Dans les années 1980-90, des artistes comme Courtney Pine ou Andy Sheppard ont intégré des influences caribéennes, africaines et asiatiques. Aujourd’hui, la relève est assurée par des talents tels que Shabaka Hutchings, maître d’un jazz cosmique et militant, ou les groupes Sons of Kemet et Ezra Collective, qui mêlent grime, dub, afrobeat, et free jazz. Soutenue par des réseaux comme le label Brownswood Recordings, la scène londonienne insuffle une énergie sans complexe au jazz, à la croisée des cultures diasporiques et urbaines.

3. La France : entre élégance et mélodies populaires

La France est un pilier incontesté du jazz européen. Dès les années 1930, le jazz s'y installe grâce à Django Reinhardt et le jazz manouche, genre né de la rencontre improbable entre swing américain et chanson tsigane. Si, ensuite, le pays a vu passer les grandes icônes – souvent venues d'Amérique, de Sidney Bechet à Miles Davis –, il a aussi su affirmer sa propre voie.

Au-delà des clubs parisiens de la rive gauche, où Boris Vian contribuait à populariser le genre, le jazz français s’est enrichi de multiples influences. Aujourd’hui, des artistes comme Vincent Peirani, Emile Parisien ou Anne Paceo s'illustrent par leur faculté à naviguer entre les standards du répertoire et des explorations proches de la musique de chambre ou de l’expérimentation moderne.
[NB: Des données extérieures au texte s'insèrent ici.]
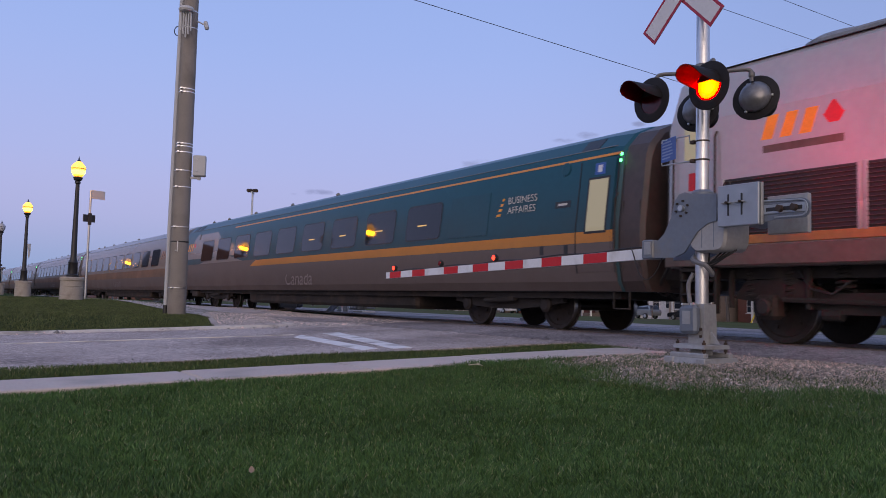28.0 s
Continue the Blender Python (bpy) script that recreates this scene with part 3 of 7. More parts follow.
def near_gate():
    x, y = -5.28, 6.47
    z0 = ground_z(x, y) - 0.02
    g = thing("crossing_signal", "aluminium crossing signal mast with flashing lamps and a lowered gate", "crossing signal", (x, y, 0))
    B = lambda c, s, b=0.01, m=None: Shape().box(c, s, m, b)
    # foundation frame and base casting
    foot = part("foundation_frame", Shape().loft([[(a * 0.35, b * 0.35, z0 - 0.05) for a, b in ((-1, -1), (1, -1), (1, 1), (-1, 1))], [(a * 0.32, b * 0.32, z0 + 0.065) for a, b in ((-1, -1), (1, -1), (1, 1), (-1, 1))]]), CAST_PALE, g, "weathered base frame in the gravel")
    for a in (-1, 1):
        part("foundation_foot", B((a * 0.26, -0.30, z0 + 0.015), (0.15, 0.10, 0.10), 0.01), CAST_PALE, foot)
        part("foundation_beam", B((0, a * 0.25, z0 + 0.085), (0.56, 0.09, 0.05), 0.01), CAST_PALE, foot)
    flange = part("flange", Shape().loft([[(-0.30, -0.30, z0 + 0.15), (0.30, -0.30, z0 + 0.15), (0.30, 0.30, z0 + 0.15), (-0.30, 0.30, z0 + 0.15)], [(-0.29, -0.29, z0 + 0.185), (0.29, -0.29, z0 + 0.185), (0.29, 0.29, z0 + 0.185), (-0.29, 0.29, z0 + 0.185)], [(-0.27, -0.27, z0 + 0.192), (0.27, -0.27, z0 + 0.192), (0.27, 0.27, z0 + 0.192), (-0.27, 0.27, z0 + 0.192)]]), CAST_PALE, g)
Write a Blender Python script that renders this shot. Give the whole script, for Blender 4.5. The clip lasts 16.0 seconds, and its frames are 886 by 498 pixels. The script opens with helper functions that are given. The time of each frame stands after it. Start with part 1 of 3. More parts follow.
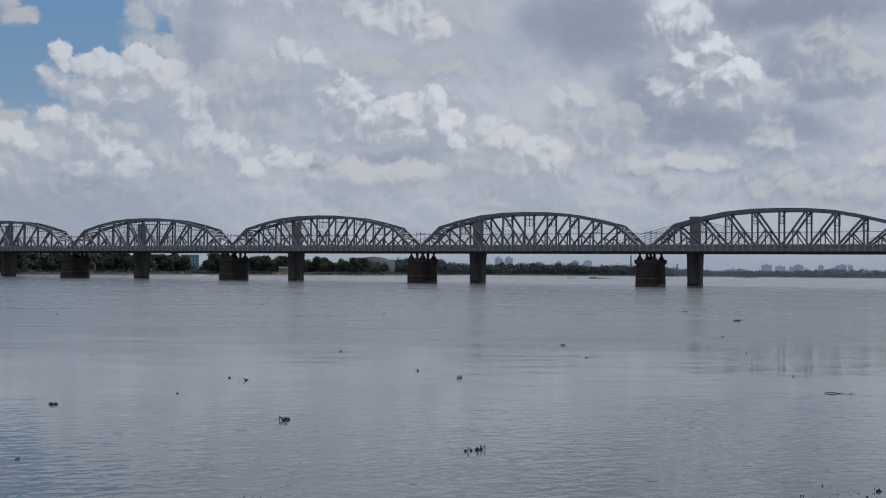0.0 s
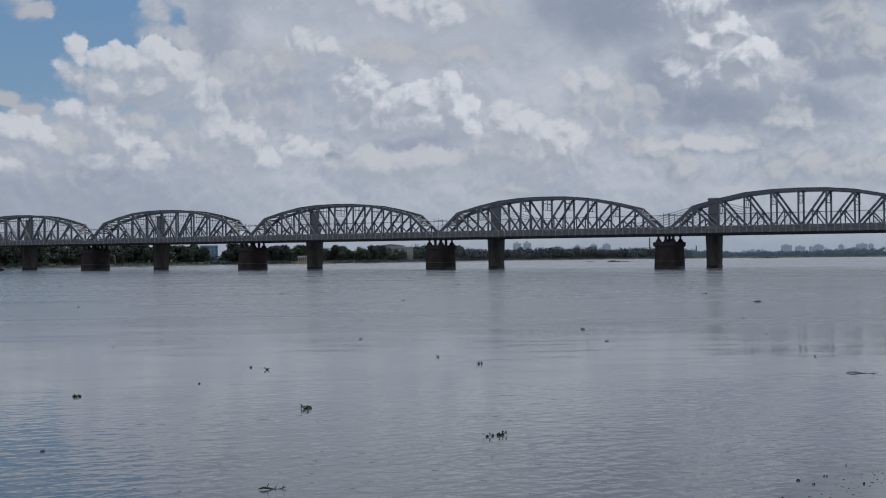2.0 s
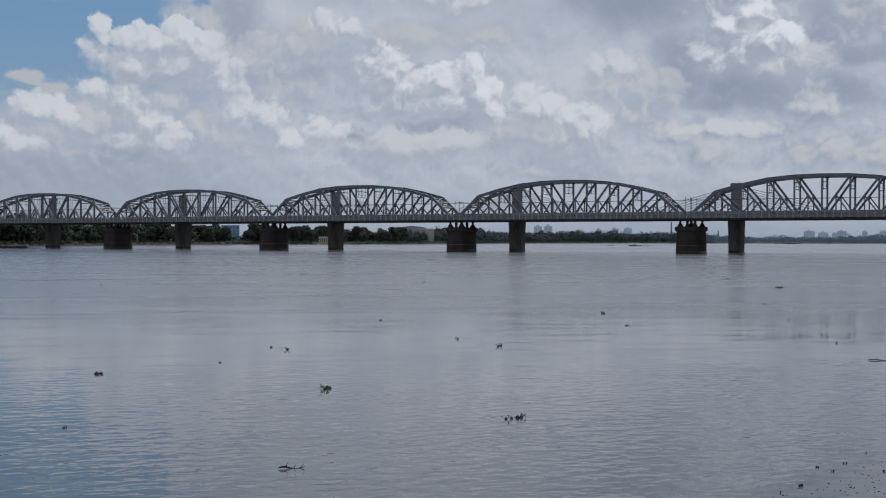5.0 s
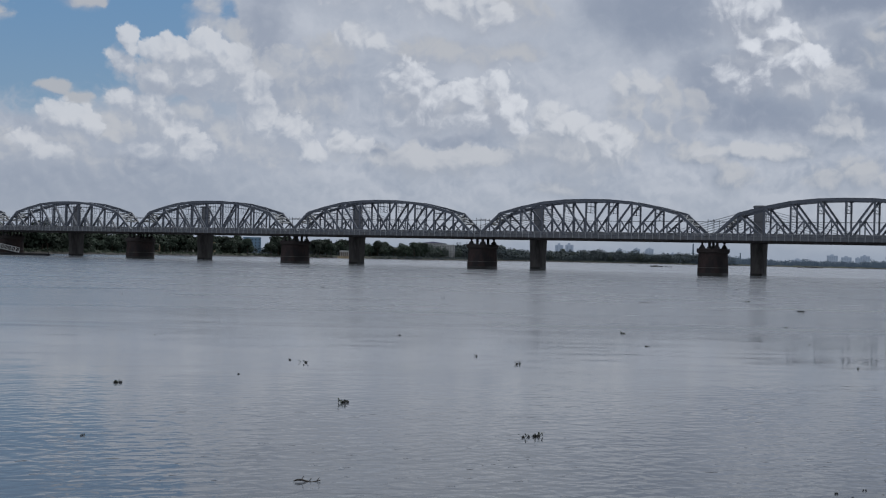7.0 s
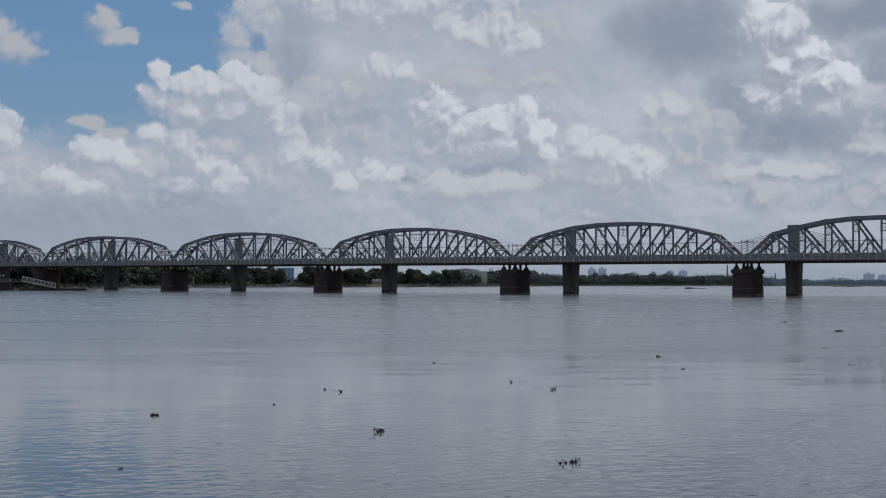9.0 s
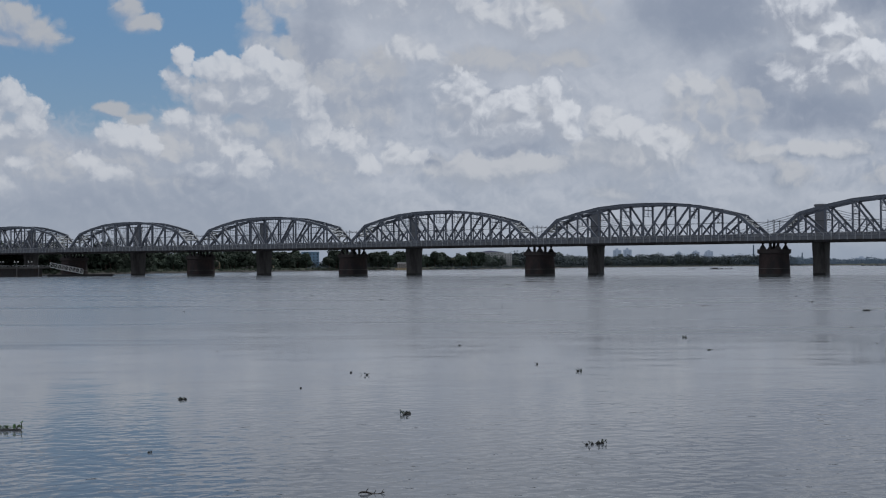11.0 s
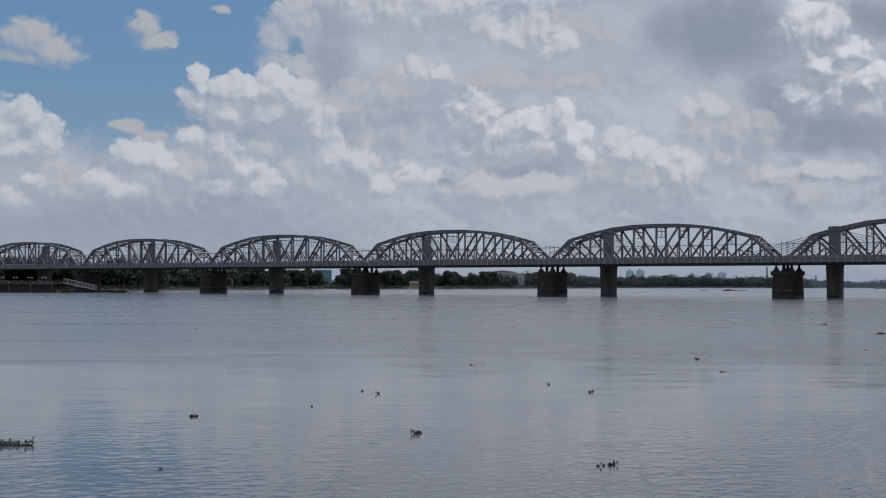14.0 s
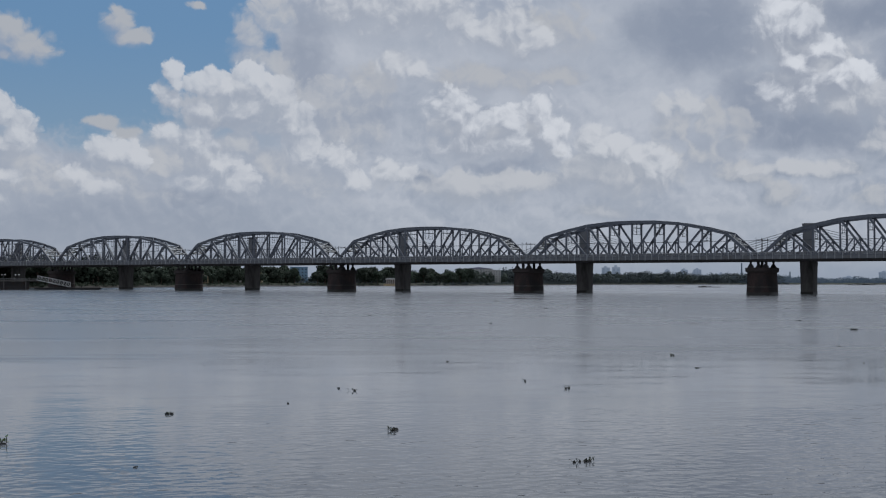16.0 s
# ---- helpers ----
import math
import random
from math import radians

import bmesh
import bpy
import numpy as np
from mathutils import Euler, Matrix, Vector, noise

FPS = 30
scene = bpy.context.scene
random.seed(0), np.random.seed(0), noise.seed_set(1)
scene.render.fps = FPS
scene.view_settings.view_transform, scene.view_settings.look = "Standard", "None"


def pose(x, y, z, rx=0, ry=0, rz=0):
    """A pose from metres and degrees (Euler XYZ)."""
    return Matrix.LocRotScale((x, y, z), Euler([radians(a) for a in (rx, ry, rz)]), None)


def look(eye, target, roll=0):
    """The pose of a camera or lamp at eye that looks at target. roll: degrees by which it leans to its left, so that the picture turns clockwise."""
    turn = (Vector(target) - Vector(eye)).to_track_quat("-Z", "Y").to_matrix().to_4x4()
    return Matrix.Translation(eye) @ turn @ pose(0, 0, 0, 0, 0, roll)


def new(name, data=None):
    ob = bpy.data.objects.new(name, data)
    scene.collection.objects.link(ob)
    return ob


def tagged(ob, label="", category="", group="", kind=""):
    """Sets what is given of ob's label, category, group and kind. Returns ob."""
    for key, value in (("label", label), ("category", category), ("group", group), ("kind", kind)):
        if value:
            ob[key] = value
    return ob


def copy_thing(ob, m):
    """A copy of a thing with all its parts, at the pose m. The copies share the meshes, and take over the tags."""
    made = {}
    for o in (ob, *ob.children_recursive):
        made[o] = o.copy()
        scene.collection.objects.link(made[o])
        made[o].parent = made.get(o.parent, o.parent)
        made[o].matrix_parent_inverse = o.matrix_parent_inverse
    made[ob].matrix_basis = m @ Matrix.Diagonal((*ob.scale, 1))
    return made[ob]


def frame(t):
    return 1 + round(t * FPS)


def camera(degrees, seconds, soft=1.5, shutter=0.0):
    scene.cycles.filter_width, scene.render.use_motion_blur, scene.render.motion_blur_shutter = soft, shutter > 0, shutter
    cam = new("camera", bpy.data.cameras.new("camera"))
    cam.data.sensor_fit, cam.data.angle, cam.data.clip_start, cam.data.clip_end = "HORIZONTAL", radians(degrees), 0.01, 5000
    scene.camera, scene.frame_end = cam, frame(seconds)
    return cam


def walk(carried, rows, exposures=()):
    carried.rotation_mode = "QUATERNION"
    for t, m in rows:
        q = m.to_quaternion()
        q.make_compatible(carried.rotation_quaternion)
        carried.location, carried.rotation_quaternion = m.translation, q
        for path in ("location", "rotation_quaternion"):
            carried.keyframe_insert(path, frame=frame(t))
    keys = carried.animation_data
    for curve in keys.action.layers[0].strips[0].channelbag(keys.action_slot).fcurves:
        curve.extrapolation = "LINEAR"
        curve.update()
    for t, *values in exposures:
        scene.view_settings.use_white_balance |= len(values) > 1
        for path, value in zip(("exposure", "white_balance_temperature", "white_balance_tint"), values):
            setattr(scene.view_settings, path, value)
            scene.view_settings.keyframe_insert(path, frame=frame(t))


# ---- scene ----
LENS, EYE_Z = 42.0, 5.5
# seconds, yaw, pitch, roll of a camera that turns where it stands on the near bank
TURNS = [
    (0.0, -6.333, 1.117, -0.574), (0.5, -6.143, 0.480, -0.639), (1.0, -5.188, 0.295, 0.242),
    (1.5, -5.232, -0.162, 0.043), (2.0, -5.418, 0.439, 0.469), (2.5, -4.474, 0.459, -0.323),
    (3.0, -4.775, -0.631, 0.252), (3.5, -4.347, -0.210, 0.187), (4.0, -4.364, -0.075, -0.527),
    (6.5, -4.442, -1.120, 0.530), (7.0, -3.358, 0.350, -1.406), (7.5, -3.201, 2.359, -1.031),
    (8.0, -3.469, 2.738, -0.702), (8.5, -2.935, 1.773, -0.318), (9.0, -1.741, 1.661, -0.174),
    (11.5, -0.276, 0.678, 0.100), (12.0, -0.025, 0.650, -0.249), (12.5, -0.030, 0.484, 0.171),
    (13.0, 0.310, 1.061, -0.353), (13.5, 0.350, 1.553, 0.454), (14.0, 0.100, 1.754, -0.171),
    (14.5, 0.265, 1.664, -0.183), (15.0, 0.008, 1.468, -0.124), (15.5, 0.218, 1.885, 0.148),
    (16.0, -1.07, 1.60, -0.117),
]
cam = camera(LENS, 16.0, soft=1.15)
walk(cam, [(t, pose(0, 0, EYE_Z, 90 + pitch, roll, yaw)) for t, yaw, pitch, roll in TURNS],
     exposures=[(0.0, -0.03, 6120, 10), (4.0, 0.0, 6120, 10), (6.5, 0.05, 6120, 10), (7.5, -0.06, 6120, 10), (16.0, -0.07, 6120, 10)])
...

Tout cela fait de la France une terre où classicisme et avant-garde cohabitent avec élégance.

4. Les pays des Balkans : rythmes asymétriques et virtuosité

Peu de régions ont autant marqué le jazz contemporain que les Balkans. La particularité du jazz venu de cette région tient à son intégration des traditions musicales locales : polyrythmies complexes, modes mélodiques issus des chants traditionnels et des musiques ottomanes, sens de l’improvisation profondément ancré.

La Serbie et la Roumanie, par exemple, ont donné naissance à des musiciens virtuoses comme le guitariste Dusan Jevtovic ou le violoniste Alexandru Bălănescu, toujours à la frontière entre musique folklorique et jazz moderne. Sans oublier des figures comme Theodosii Spassov, le célèbre joueur de kaval (instrument traditionnel bulgare). Si vous écoutez les compositions d'un artiste comme Bojan Z (Bojan Zulfikarpašić), c’est une explosion de rythmiques impaires et d'harmonies savamment déconstruites que vous découvrez.

5. L’Allemagne : l’avant-garde structurée

Quand on pense à la contribution de l’Allemagne au jazz original, l’idée de modernité et d’avant-garde vient immédiatement à l’esprit. Dans les années 1960 et 1970, l’Allemagne a été le foyer d’un jazz expérimental porté par des figures comme Peter Brötzmann, prônant la radicalité du free jazz européen. Sa démarche brute et sans compromis, exprimée notamment dans son album marquant Machine Gun, reste un pilier des musiques improvisées extrêmes.

Mais le jazz allemand ne se résume pas à cette recherche abrasive. Des ensembles contemporains comme le Ensemble Resonanz ou l’Orchestre de Jazz de la Radio de Francfort démontrent une capacité à fusionner jazz, musique classique contemporaine, électroacoustique et influences diverses. Ce n’est pas un hasard si des événements comme le Moers Festival se tiennent en Allemagne : ils célèbrent tout un pan du jazz qui expérimente sans relâche.

Et ailleurs en Europe ? Vers une Europe toujours inventive

Le jazz européen ne s'arrête pas à ces territoires emblématiques. En Italie, par exemple, un pianiste comme Stefano Bollani allie virtuosité classique et mutinerie musicale. En Pologne, Tomasz Stańko a incarné pendant des décennies un jazz poétique et sombre, reflet des ambiances de l’Europe de l’Est. Dans des pays plus petits comme la Belgique, le Portugal ou l’Autriche, des artistes n’ont de cesse d’expérimenter, mêlant parfois jazz, rock, musique contemporaine et songes électroniques.

Le jazz en Europe est donc à la fois unitaire et pluriel : une mosaïque d’identités sonores, toutes reliées par une même intuition de liberté. Une liberté qui continue d’évoluer, nourrie par les traditions comme par les nouvelles technologies, et qui redessine constamment les contours des musiques du monde.